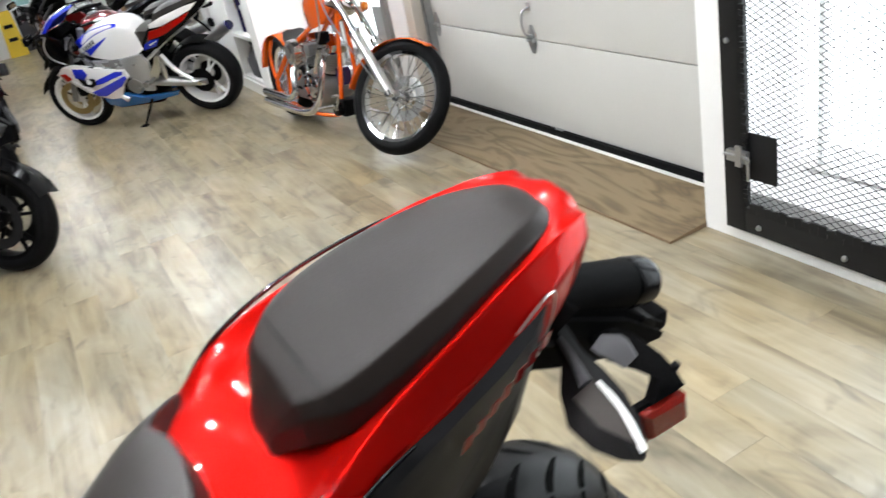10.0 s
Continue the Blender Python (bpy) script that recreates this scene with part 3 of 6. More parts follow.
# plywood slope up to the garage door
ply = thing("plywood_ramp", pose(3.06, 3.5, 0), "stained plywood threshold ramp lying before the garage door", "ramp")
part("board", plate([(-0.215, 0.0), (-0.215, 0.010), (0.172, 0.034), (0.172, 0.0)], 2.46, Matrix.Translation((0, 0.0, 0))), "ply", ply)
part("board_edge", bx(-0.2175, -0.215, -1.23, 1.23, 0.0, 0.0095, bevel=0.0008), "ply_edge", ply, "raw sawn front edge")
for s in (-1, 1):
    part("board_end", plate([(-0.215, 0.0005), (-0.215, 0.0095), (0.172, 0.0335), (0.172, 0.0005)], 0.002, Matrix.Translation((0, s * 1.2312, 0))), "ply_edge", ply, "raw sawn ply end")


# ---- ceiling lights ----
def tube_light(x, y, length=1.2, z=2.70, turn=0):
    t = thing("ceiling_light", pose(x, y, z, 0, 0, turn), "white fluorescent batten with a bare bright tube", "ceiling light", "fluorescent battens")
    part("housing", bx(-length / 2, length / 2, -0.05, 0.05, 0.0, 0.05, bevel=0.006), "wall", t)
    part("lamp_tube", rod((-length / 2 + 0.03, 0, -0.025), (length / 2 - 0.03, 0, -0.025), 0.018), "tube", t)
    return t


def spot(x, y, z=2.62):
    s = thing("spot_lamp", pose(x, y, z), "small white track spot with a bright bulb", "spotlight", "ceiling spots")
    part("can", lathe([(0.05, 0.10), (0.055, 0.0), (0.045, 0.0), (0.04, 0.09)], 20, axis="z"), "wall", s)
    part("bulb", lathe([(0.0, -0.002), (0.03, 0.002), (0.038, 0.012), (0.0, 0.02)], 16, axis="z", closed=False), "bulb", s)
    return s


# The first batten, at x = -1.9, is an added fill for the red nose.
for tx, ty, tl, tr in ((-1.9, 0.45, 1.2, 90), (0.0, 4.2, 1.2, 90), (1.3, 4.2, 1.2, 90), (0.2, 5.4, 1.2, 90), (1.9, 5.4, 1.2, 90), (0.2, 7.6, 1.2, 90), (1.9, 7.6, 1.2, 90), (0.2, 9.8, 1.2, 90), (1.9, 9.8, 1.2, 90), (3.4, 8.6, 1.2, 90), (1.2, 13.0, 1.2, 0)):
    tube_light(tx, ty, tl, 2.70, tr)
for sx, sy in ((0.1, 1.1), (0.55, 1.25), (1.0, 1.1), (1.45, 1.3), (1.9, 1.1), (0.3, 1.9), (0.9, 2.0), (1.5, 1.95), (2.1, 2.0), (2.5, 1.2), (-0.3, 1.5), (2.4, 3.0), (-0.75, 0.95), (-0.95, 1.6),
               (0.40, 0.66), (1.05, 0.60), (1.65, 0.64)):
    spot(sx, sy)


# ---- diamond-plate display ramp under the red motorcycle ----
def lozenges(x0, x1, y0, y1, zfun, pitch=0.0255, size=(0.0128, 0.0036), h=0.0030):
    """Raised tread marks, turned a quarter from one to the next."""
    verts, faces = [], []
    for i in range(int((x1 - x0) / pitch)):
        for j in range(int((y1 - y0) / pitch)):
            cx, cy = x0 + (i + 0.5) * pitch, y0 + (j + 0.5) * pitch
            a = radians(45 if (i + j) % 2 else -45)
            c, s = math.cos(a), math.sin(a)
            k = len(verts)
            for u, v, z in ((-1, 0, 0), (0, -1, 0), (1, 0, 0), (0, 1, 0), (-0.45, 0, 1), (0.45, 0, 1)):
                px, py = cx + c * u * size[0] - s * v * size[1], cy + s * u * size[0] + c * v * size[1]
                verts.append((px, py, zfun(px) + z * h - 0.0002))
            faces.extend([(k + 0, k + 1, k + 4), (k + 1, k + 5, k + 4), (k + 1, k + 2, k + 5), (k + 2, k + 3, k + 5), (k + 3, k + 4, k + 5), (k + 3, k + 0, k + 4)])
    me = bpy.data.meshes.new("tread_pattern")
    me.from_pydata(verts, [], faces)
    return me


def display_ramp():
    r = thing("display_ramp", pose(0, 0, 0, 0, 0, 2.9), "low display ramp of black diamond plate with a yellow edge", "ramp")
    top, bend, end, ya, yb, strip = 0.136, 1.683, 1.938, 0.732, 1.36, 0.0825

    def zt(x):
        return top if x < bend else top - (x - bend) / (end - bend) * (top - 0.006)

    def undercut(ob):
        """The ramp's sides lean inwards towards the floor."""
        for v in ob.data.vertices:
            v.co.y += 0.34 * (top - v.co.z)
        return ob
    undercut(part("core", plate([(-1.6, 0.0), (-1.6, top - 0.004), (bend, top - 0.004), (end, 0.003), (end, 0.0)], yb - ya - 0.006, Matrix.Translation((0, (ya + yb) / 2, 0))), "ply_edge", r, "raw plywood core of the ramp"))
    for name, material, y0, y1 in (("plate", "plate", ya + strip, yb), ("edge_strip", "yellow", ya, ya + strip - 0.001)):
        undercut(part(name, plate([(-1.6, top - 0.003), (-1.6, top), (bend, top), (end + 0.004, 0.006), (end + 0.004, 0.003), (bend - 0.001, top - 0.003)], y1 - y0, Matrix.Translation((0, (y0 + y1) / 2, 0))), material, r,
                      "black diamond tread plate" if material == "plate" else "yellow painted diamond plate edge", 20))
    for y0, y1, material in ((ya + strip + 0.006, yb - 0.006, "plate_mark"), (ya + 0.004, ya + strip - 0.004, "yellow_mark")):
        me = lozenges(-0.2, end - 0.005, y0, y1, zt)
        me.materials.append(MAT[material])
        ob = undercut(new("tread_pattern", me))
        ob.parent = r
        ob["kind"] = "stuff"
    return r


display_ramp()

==

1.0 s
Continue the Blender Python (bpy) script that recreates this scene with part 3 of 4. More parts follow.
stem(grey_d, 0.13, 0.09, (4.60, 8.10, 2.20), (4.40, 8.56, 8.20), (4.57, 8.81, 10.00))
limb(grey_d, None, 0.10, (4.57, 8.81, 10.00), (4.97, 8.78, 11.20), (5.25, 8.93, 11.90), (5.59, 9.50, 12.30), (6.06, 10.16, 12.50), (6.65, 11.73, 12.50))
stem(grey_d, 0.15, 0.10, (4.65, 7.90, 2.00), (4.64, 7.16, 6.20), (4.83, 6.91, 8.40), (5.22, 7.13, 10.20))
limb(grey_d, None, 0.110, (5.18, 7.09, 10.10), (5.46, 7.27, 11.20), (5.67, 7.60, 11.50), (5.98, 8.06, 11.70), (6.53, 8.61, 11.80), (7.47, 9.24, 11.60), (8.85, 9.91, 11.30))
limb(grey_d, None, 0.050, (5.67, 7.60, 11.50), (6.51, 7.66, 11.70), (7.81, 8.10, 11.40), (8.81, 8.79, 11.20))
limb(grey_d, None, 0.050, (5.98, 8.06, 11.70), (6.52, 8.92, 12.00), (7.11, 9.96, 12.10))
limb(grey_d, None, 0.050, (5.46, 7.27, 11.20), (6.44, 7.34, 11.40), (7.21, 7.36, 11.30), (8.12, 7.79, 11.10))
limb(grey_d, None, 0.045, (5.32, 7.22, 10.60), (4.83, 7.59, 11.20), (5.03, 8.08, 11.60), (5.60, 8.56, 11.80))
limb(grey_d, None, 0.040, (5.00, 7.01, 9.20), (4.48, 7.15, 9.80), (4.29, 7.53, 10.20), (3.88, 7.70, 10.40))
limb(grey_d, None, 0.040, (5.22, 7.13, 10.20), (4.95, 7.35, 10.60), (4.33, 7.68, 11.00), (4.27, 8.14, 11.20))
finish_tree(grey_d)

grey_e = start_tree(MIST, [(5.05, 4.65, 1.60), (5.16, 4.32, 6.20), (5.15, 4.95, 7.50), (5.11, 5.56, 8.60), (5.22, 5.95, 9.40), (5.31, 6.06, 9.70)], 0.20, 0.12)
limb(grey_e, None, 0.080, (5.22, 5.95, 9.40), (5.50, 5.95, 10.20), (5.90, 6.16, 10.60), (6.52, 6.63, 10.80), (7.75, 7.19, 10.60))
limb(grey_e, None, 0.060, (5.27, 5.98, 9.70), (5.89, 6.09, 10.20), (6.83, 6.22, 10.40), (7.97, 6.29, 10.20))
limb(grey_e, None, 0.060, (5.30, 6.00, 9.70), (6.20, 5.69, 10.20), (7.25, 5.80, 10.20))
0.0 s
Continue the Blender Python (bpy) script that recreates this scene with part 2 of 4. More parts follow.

==

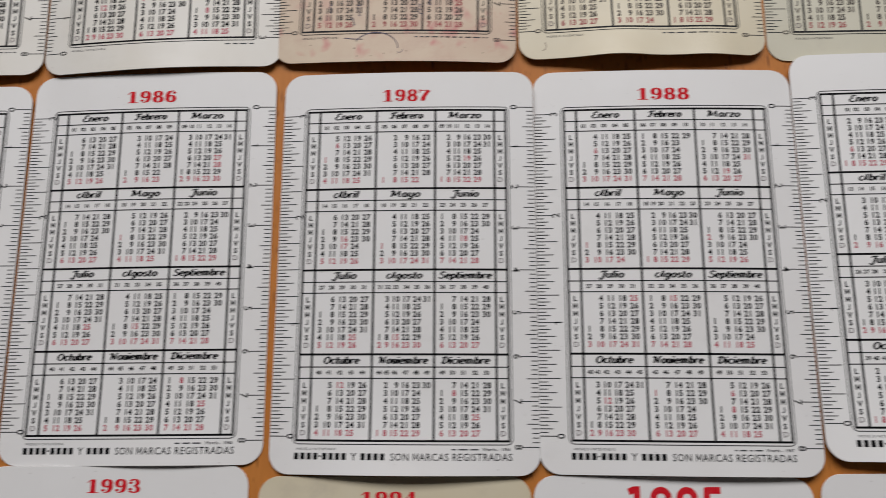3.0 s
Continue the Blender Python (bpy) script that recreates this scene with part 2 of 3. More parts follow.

:: THE EXERCISE ::
Gather up the lines containing the word "this" from these records and copy them.

:: RESPONSE TO THE TASK ::
Continue the Blender Python (bpy) script that recreates this scene with part 3 of 6. More parts follow.
Continue the Blender Python (bpy) script that recreates this scene with part 3 of 4. More parts follow.
Continue the Blender Python (bpy) script that recreates this scene with part 2 of 4. More parts follow.
Continue the Blender Python (bpy) script that recreates this scene with part 2 of 3. More parts follow.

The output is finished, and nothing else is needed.